Write the material out again in full, word for word. Do not include the pictures.

┌─ Material

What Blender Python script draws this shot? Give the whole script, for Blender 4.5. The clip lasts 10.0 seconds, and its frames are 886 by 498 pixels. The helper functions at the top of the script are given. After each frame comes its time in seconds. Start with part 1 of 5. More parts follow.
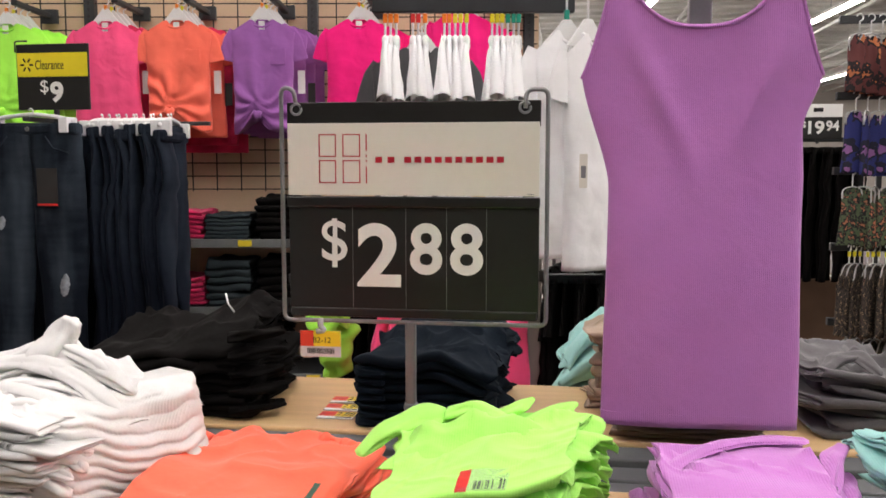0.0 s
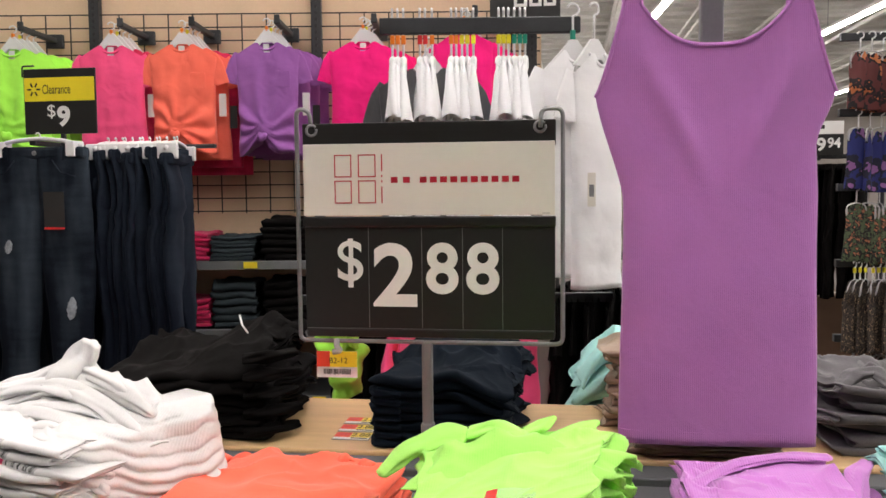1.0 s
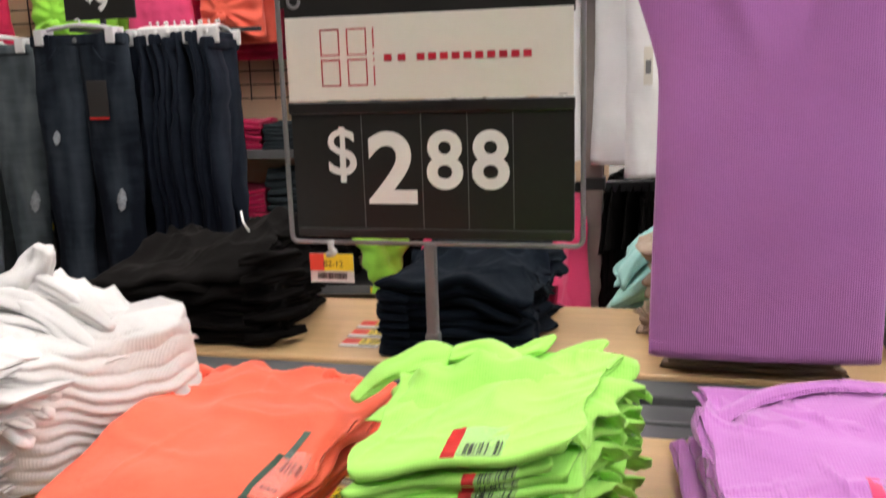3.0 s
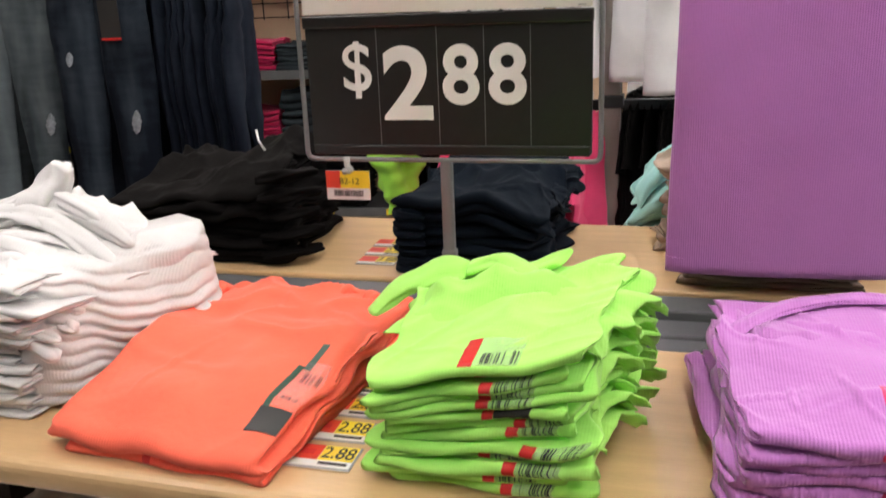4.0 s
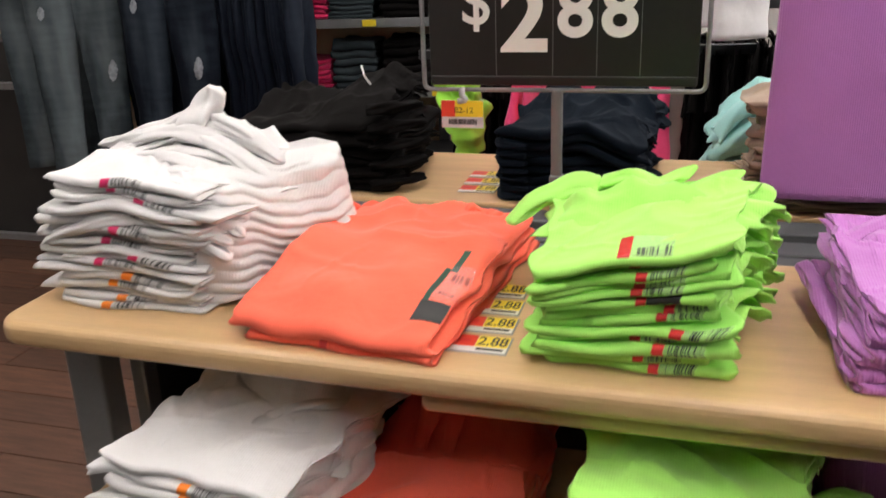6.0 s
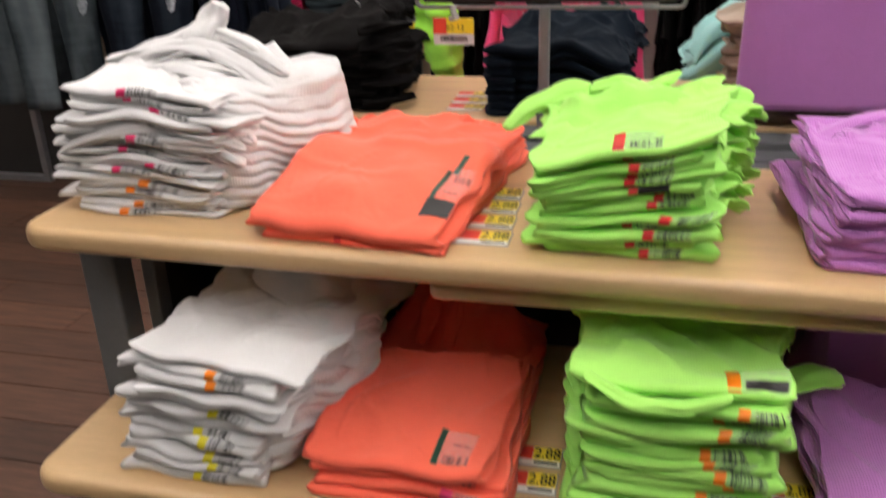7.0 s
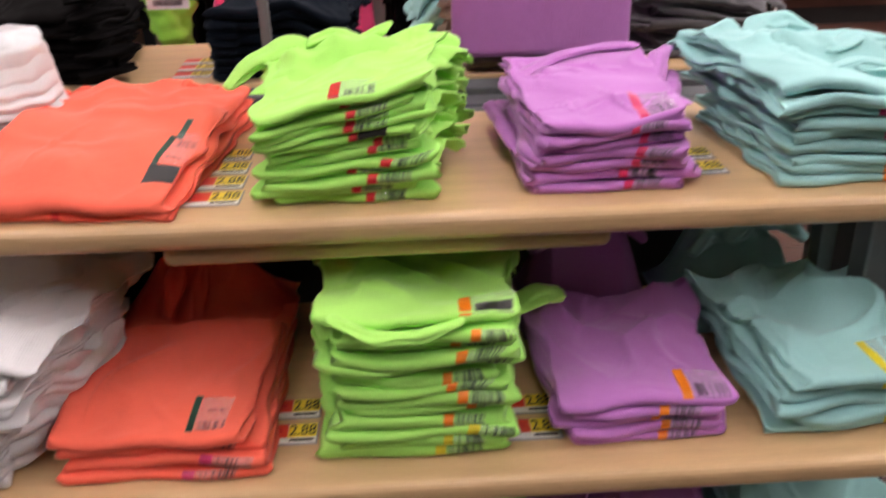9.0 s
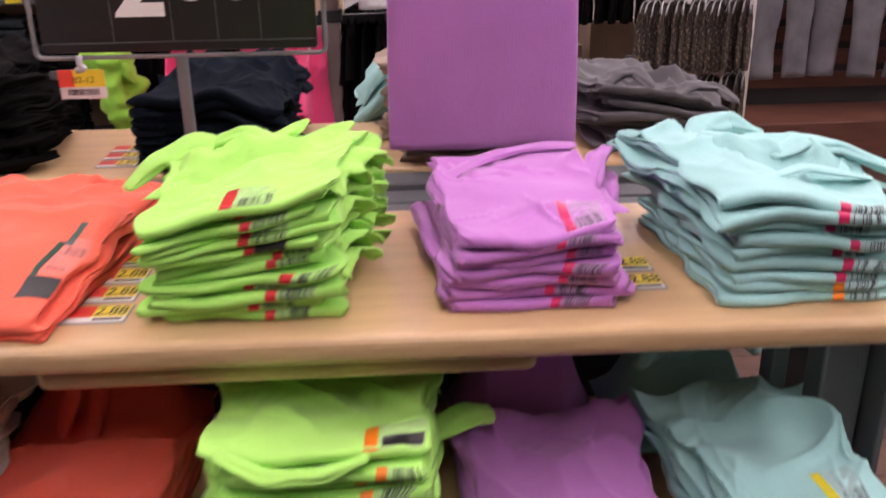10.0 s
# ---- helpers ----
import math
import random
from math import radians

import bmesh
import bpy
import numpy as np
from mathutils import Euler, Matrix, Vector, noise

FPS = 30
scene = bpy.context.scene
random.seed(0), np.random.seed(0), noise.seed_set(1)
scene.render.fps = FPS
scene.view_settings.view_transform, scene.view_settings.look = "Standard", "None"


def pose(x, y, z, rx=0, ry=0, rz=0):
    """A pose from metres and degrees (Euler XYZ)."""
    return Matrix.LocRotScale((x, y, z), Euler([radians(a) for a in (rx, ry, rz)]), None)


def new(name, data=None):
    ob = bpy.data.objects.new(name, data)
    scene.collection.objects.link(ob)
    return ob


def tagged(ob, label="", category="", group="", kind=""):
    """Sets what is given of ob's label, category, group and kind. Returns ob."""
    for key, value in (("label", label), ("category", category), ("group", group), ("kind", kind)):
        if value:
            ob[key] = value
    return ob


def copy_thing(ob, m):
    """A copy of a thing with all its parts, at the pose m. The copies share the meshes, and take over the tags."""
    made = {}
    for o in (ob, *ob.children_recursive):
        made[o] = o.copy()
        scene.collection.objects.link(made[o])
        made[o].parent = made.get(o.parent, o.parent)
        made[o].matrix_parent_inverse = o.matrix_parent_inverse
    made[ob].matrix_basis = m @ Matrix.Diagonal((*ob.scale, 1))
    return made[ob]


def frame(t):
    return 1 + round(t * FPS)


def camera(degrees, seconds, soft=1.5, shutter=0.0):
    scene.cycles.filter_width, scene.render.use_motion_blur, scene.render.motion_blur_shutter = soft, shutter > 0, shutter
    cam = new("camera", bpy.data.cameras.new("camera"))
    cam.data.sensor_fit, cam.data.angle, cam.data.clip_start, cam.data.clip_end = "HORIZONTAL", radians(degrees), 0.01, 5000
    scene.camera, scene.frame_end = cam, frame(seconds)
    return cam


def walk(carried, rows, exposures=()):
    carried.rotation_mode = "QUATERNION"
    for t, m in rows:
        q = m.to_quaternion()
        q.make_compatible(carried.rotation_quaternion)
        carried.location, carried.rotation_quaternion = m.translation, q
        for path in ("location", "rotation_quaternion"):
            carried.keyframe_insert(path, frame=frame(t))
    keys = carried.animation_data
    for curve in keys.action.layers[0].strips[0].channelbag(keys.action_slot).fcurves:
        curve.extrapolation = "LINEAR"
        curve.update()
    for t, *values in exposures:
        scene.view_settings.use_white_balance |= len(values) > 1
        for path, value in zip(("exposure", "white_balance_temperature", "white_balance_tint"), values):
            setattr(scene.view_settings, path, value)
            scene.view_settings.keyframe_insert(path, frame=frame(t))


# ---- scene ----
cam = camera(54.4, 10.0, shutter=0.8)
METRES, EYE, TILT, LEAN, TURN = 0.686, 1.30, -5.5, 0.0, 8.3
ROWS = [
    (0.0, 0.0, 0.0, 0.0, 0.0, 0.0, -0.0),
    (0.5, -0.0175, -0.0071, 0.0014, 0.04, 0.82, 0.2),
    (1.0, -0.0326, -0.0023, -0.002, 0.03, 1.35, 0.53),
    (1.5, 0.0058, 0.0573, 0.0054, 1.01, 1.15, 0.77),
    (2.0, 0.0654, 0.1651, 0.0198, 3.11, -0.29, 0.53),
    (2.5, 0.0985, 0.2207, 0.0183, 4.67, -2.97, 0.74),
    (3.0, 0.113, 0.2279, 0.0095, 5.5, -6.24, 1.18),
    (4.5, 0.1087, 0.2207, -0.0135, 6.94, -12.62, 1.39),
    (5.0, 0.0681, 0.1797, -0.0272, 7.38, -13.17, 1.03),
    (5.5, -0.0024, 0.1287, -0.0329, 7.98, -13.4, 1.23),
    (7.0, -0.1012, -0.0534, -0.0811, 5.44, -17.81, 1.37),
    (7.5, -0.1104, -0.0711, -0.1077, 2.13, -21.1, 1.8),
    (8.0, -0.0886, -0.0818, -0.1149, -3.0, -22.63, 2.56),
    (8.5, -0.0666, -0.0934, -0.1134, -7.77, -22.27, 2.85),
    (9.0, -0.0456, -0.0941, -0.1063, -10.92, -20.21, 2.72),
    (9.5, 0.0021, -0.0603, -0.0921, -12.13, -17.53, 2.26),
    (10.0, 0.0858, 0.0216, -0.0777, -11.74, -15.81, 1.97),
]
walk(cam, [(t, pose(0, 0, EYE, TILT, LEAN, TURN) @ pose(METRES * x, METRES * y, METRES * z, 90 + pitch, roll, yaw)) for t, x, y, z, yaw, pitch, roll in ROWS],
     exposures=[(0.0, 0.0, 6500, 12.0), (5.5, 0.0, 6500, 12.0), (7.5, -0.04, 6500, 12.0), (8.8, -0.08, 6500, 20.0), (10.0, -0.05, 6500, 33.0)])

# ---- world and light ----
world = bpy.data.worlds.new("store_air")
world.use_nodes = True
world.node_tree.nodes["Background"].inputs[0].default_value = (0.9, 0.95, 1.0, 1)
world.node_tree.nodes["Background"].inputs[1].default_value = 0.05
scene.world = world
TUBE = 40.5          # strength of the ceiling tubes
CEIL = 4.7           # height of the tubes


# ---- materials ----
def nodes_of(name):
    m = bpy.data.materials.new(name)
    m.use_nodes = True
    return m, m.node_tree.nodes, m.node_tree.links, m.node_tree.nodes["Principled BSDF"]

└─

Solution for this task:
What Blender Python script draws this shot? Give the whole script, for Blender 4.5. The clip lasts 10.0 seconds, and its frames are 886 by 498 pixels. The helper functions at the top of the script are given. After each frame comes its time in seconds. Start with part 1 of 5. More parts follow.
0.0 s
1.0 s
3.0 s
4.0 s
6.0 s
7.0 s
9.0 s
10.0 s
# ---- helpers ----
import math
import random
from math import radians

import bmesh
import bpy
import numpy as np
from mathutils import Euler, Matrix, Vector, noise

FPS = 30
scene = bpy.context.scene
random.seed(0), np.random.seed(0), noise.seed_set(1)
scene.render.fps = FPS
scene.view_settings.view_transform, scene.view_settings.look = "Standard", "None"


def pose(x, y, z, rx=0, ry=0, rz=0):
    """A pose from metres and degrees (Euler XYZ)."""
    return Matrix.LocRotScale((x, y, z), Euler([radians(a) for a in (rx, ry, rz)]), None)


def new(name, data=None):
    ob = bpy.data.objects.new(name, data)
    scene.collection.objects.link(ob)
    return ob


def tagged(ob, label="", category="", group="", kind=""):
    """Sets what is given of ob's label, category, group and kind. Returns ob."""
    for key, value in (("label", label), ("category", category), ("group", group), ("kind", kind)):
        if value:
            ob[key] = value
    return ob


def copy_thing(ob, m):
    """A copy of a thing with all its parts, at the pose m. The copies share the meshes, and take over the tags."""
    made = {}
    for o in (ob, *ob.children_recursive):
        made[o] = o.copy()
        scene.collection.objects.link(made[o])
        made[o].parent = made.get(o.parent, o.parent)
        made[o].matrix_parent_inverse = o.matrix_parent_inverse
    made[ob].matrix_basis = m @ Matrix.Diagonal((*ob.scale, 1))
    return made[ob]


def frame(t):
    return 1 + round(t * FPS)


def camera(degrees, seconds, soft=1.5, shutter=0.0):
    scene.cycles.filter_width, scene.render.use_motion_blur, scene.render.motion_blur_shutter = soft, shutter > 0, shutter
    cam = new("camera", bpy.data.cameras.new("camera"))
    cam.data.sensor_fit, cam.data.angle, cam.data.clip_start, cam.data.clip_end = "HORIZONTAL", radians(degrees), 0.01, 5000
    scene.camera, scene.frame_end = cam, frame(seconds)
    return cam


def walk(carried, rows, exposures=()):
    carried.rotation_mode = "QUATERNION"
    for t, m in rows:
        q = m.to_quaternion()
        q.make_compatible(carried.rotation_quaternion)
        carried.location, carried.rotation_quaternion = m.translation, q
        for path in ("location", "rotation_quaternion"):
            carried.keyframe_insert(path, frame=frame(t))
    keys = carried.animation_data
    for curve in keys.action.layers[0].strips[0].channelbag(keys.action_slot).fcurves:
        curve.extrapolation = "LINEAR"
        curve.update()
    for t, *values in exposures:
        scene.view_settings.use_white_balance |= len(values) > 1
        for path, value in zip(("exposure", "white_balance_temperature", "white_balance_tint"), values):
            setattr(scene.view_settings, path, value)
            scene.view_settings.keyframe_insert(path, frame=frame(t))


# ---- scene ----
cam = camera(54.4, 10.0, shutter=0.8)
METRES, EYE, TILT, LEAN, TURN = 0.686, 1.30, -5.5, 0.0, 8.3
ROWS = [
    (0.0, 0.0, 0.0, 0.0, 0.0, 0.0, -0.0),
    (0.5, -0.0175, -0.0071, 0.0014, 0.04, 0.82, 0.2),
    (1.0, -0.0326, -0.0023, -0.002, 0.03, 1.35, 0.53),
    (1.5, 0.0058, 0.0573, 0.0054, 1.01, 1.15, 0.77),
    (2.0, 0.0654, 0.1651, 0.0198, 3.11, -0.29, 0.53),
    (2.5, 0.0985, 0.2207, 0.0183, 4.67, -2.97, 0.74),
    (3.0, 0.113, 0.2279, 0.0095, 5.5, -6.24, 1.18),
    (4.5, 0.1087, 0.2207, -0.0135, 6.94, -12.62, 1.39),
    (5.0, 0.0681, 0.1797, -0.0272, 7.38, -13.17, 1.03),
    (5.5, -0.0024, 0.1287, -0.0329, 7.98, -13.4, 1.23),
    (7.0, -0.1012, -0.0534, -0.0811, 5.44, -17.81, 1.37),
    (7.5, -0.1104, -0.0711, -0.1077, 2.13, -21.1, 1.8),
    (8.0, -0.0886, -0.0818, -0.1149, -3.0, -22.63, 2.56),
    (8.5, -0.0666, -0.0934, -0.1134, -7.77, -22.27, 2.85),
    (9.0, -0.0456, -0.0941, -0.1063, -10.92, -20.21, 2.72),
    (9.5, 0.0021, -0.0603, -0.0921, -12.13, -17.53, 2.26),
    (10.0, 0.0858, 0.0216, -0.0777, -11.74, -15.81, 1.97),
]
walk(cam, [(t, pose(0, 0, EYE, TILT, LEAN, TURN) @ pose(METRES * x, METRES * y, METRES * z, 90 + pitch, roll, yaw)) for t, x, y, z, yaw, pitch, roll in ROWS],
     exposures=[(0.0, 0.0, 6500, 12.0), (5.5, 0.0, 6500, 12.0), (7.5, -0.04, 6500, 12.0), (8.8, -0.08, 6500, 20.0), (10.0, -0.05, 6500, 33.0)])

# ---- world and light ----
world = bpy.data.worlds.new("store_air")
world.use_nodes = True
world.node_tree.nodes["Background"].inputs[0].default_value = (0.9, 0.95, 1.0, 1)
world.node_tree.nodes["Background"].inputs[1].default_value = 0.05
scene.world = world
TUBE = 40.5          # strength of the ceiling tubes
CEIL = 4.7           # height of the tubes


# ---- materials ----
def nodes_of(name):
    m = bpy.data.materials.new(name)
    m.use_nodes = True
    return m, m.node_tree.nodes, m.node_tree.links, m.node_tree.nodes["Principled BSDF"]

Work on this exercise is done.